Sunday, April 3, 2011

Byzantine


Byzantine emperor asserted the only permissible faith for his subjects was Orthodox Christianity.  Byzantine emperors were believed to be the earthly vicars of Jesus CHrist whose imperial will was God's will.Art historians divide the history of Byzantine art into three periods of glory.  The first period was called Early Byzantine.  One such work is "Saint Michael the Archangel."  This panel depicts Saint michael the Archangel in an Early Christian tradition.  The prototype of Michael must have been a pagan winged Victory.  He holds an orb with a cross as a symbol of Christianity's triumph as an offering to a Byzantine Emperor.  The flowing classical drapery, delicately incised wings, and facial type are also of the pre-Christian tradition.  However there is also a lack of concern for the rules of naturalistic representation.  His feet hovering above the steps and the placement of the body behind and in front of the column signifies the emergence of a new aesthetic that characterized Byzantine art for centuries.





Middle Byzantine Art: In the ninth century, a powerful reaction against iconoclasm set in.  The destruction of images was condemned as heresy, and restoration of the images began in 843.  Shortly after under a new line of emperors, the Macedonian dynasty, art, literature, and learning sprang to life again.  Basil I and his successors undertook the laborious task of refurbishing the churches the iconoclasts defaced.  In Hagia Sophia a new mosaic was installed in the apse depicting the enthroned Virgin with the CHrist CHild in her lap.  Here the strict frontally of Mother and Child is alleviated by the angular placement of the throne and footstool.  It is in a perspective that although imperfect, recalls once more the Greco-Roman roots of Byzantine art.  The folds of Christ's robes by contrast is more schematic and flatter than in earlier mosaics.  These seemingly contradictory stylistic features are not uncommon in Byzantine paintings and mosaics.

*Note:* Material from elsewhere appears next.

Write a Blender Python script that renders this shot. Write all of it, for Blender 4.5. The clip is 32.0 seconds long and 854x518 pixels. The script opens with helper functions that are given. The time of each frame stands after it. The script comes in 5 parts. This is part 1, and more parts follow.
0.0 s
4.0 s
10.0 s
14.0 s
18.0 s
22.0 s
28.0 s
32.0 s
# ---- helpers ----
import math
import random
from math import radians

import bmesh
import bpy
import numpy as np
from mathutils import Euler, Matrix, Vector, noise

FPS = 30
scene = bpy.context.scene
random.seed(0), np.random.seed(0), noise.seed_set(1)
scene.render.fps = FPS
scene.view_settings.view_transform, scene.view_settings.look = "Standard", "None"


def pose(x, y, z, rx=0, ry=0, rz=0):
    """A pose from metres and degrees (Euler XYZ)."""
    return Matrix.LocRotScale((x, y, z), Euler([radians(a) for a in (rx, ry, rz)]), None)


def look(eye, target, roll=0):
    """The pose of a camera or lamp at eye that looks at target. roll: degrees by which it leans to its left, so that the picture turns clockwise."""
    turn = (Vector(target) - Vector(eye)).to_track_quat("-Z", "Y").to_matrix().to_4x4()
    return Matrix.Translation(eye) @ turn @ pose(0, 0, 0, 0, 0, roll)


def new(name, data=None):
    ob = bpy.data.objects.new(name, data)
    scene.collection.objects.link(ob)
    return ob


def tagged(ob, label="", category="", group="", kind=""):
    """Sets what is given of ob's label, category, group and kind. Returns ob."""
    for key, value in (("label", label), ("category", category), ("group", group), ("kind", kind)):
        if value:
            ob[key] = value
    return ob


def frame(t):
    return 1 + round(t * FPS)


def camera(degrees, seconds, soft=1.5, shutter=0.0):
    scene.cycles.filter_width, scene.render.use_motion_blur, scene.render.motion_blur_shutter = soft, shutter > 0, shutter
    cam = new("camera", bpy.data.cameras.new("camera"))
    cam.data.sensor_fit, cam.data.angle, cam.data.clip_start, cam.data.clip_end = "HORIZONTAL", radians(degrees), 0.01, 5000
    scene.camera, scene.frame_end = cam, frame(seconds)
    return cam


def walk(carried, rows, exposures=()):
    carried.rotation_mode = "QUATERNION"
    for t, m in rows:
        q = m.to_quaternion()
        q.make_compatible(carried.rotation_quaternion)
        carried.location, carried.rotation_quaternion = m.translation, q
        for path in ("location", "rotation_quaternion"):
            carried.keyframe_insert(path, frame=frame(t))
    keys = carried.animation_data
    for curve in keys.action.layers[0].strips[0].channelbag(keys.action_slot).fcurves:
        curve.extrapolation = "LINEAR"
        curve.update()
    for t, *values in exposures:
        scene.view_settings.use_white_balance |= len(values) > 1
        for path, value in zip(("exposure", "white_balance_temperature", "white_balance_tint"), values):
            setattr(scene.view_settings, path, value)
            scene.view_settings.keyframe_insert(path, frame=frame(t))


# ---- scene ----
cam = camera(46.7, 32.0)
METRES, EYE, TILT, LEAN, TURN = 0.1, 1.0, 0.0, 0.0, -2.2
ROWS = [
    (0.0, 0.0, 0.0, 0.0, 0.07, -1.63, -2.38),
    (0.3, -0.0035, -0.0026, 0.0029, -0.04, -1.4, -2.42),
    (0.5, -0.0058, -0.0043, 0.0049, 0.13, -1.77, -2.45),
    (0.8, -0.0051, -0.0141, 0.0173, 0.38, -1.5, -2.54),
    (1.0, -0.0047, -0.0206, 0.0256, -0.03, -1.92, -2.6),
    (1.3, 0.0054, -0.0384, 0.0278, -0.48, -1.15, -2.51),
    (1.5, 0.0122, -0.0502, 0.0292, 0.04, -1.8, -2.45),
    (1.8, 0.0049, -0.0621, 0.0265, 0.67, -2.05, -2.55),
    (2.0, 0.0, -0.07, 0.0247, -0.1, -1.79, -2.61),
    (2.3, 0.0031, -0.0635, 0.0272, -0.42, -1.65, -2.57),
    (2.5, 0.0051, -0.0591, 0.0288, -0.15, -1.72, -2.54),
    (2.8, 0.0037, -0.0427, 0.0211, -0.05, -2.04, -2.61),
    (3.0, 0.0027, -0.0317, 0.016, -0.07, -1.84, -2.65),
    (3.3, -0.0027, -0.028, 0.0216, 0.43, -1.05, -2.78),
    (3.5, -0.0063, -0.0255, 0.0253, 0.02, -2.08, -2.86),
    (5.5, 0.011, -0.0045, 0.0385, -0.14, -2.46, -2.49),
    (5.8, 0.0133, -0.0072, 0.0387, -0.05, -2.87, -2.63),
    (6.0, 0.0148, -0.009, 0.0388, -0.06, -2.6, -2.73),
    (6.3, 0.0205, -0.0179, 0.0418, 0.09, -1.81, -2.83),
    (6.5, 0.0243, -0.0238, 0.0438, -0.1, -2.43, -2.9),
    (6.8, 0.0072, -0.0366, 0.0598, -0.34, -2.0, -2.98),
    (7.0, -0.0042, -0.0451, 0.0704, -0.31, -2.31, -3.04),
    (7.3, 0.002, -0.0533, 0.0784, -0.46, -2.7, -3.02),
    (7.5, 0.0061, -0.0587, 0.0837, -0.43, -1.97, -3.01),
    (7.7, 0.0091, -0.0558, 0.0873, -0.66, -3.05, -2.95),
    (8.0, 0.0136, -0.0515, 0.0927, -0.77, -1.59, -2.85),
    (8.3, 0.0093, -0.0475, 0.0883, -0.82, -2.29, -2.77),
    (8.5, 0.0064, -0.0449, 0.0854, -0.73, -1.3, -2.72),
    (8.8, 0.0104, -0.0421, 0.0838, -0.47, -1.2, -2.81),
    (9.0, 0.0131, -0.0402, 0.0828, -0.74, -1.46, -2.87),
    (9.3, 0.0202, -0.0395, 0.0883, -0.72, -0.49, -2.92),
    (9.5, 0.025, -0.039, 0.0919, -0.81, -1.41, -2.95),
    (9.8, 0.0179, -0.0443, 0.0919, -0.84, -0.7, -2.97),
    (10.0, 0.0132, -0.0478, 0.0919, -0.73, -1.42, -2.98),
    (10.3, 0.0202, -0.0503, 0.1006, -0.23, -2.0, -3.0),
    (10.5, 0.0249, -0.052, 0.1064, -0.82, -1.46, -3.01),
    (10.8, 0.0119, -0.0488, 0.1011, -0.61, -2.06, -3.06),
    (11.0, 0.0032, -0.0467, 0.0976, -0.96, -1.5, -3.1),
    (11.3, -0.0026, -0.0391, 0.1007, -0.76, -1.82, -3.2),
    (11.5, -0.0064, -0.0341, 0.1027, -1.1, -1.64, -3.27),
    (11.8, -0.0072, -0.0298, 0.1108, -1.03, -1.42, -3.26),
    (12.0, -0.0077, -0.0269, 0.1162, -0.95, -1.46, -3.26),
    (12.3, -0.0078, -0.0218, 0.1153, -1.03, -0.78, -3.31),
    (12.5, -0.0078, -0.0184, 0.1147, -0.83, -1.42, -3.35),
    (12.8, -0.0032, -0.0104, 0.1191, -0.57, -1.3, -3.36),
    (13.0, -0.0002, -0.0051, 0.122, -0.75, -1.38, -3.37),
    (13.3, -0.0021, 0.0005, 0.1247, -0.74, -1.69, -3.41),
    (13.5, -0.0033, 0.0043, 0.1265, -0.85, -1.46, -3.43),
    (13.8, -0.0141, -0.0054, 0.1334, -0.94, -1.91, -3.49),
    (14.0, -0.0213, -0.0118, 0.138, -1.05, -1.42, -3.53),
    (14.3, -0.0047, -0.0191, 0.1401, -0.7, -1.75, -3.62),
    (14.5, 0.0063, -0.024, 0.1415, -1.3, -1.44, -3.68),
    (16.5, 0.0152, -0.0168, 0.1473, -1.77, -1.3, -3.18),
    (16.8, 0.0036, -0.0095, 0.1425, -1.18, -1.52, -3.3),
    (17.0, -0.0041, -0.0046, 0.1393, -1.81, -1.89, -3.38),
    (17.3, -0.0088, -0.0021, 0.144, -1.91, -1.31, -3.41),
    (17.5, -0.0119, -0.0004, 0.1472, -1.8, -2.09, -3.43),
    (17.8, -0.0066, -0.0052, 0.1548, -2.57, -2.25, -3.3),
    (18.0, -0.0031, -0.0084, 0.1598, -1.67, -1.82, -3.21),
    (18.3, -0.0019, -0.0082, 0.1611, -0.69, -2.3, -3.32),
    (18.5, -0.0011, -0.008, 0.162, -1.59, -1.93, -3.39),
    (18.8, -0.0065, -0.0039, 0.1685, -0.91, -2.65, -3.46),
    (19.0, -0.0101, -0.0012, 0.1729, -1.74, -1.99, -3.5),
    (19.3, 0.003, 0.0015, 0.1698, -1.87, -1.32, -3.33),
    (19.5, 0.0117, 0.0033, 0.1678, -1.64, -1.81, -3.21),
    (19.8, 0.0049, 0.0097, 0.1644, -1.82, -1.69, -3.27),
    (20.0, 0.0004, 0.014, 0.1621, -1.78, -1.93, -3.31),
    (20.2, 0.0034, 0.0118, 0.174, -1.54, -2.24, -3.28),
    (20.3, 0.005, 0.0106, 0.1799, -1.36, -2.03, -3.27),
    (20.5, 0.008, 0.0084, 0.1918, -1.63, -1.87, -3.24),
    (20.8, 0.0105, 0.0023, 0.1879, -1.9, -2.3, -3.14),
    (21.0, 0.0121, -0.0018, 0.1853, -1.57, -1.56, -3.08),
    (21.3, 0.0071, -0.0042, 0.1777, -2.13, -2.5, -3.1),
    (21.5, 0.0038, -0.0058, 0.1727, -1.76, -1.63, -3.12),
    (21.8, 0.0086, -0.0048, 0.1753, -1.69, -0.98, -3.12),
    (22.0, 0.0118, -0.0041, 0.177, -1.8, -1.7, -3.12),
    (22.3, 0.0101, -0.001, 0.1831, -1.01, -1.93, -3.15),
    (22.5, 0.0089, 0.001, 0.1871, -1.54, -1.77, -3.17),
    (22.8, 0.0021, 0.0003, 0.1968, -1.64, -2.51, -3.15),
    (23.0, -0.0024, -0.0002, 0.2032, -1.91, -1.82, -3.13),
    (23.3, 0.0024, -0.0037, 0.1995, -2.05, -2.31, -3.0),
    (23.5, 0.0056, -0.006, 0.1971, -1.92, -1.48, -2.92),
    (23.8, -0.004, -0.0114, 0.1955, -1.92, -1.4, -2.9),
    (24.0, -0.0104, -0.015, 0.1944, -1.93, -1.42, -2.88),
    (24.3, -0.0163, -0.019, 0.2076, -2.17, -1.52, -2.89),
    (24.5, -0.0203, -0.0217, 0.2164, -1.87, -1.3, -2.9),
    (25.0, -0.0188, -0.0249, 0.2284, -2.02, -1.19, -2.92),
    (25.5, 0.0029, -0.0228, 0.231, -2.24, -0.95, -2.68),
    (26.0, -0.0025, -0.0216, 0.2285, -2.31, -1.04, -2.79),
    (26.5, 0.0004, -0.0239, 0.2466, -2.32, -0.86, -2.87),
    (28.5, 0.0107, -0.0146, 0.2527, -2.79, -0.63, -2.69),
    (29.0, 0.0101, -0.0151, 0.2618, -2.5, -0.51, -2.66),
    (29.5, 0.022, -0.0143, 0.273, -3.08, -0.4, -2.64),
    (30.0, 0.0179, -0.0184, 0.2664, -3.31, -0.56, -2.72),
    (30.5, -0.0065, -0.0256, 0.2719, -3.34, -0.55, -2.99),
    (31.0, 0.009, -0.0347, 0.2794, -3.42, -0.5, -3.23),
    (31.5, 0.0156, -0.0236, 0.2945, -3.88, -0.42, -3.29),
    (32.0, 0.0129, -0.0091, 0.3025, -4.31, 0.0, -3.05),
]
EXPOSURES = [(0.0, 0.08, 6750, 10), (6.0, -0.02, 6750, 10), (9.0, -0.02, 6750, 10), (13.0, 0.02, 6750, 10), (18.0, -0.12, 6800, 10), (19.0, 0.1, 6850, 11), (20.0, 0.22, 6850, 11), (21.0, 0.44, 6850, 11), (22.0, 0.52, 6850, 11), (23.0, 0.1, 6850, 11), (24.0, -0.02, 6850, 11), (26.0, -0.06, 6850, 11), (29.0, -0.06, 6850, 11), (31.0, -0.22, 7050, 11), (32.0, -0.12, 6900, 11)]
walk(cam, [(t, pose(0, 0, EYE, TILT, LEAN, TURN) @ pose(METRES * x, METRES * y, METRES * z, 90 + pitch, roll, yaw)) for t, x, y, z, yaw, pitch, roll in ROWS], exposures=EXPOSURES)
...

Late Byzantine: Throughout it's history, Byzantine art looked back to its antecedents, Greco-Roman illusionism as transformed in the age of Justinian.  Like their Orthodox religion, Byzantine artists were suspicious of any real innovation, especially that imported from outside they Byzantine cultural sphere.  They drew their images from a persistent and conventionalized vision of a spiritual world unsusceptible to change. Byzantine art was not concerned with the systematic observation of material nature as the source of its imaging of the eternal.  In the apse of the parekklesion of the Church of Christ in Chora formal symmetry has returned with CHrist at the center, his pose and gaze essentially frontal and his hands, free of the cross, reaching out.  The action is swift and smooth.  All tension is erased and the figures float and levitate in a spiritual atmosphere, spaceless without mass or shadows.  The drapery is characteristic of the long tradition of classical illusionism.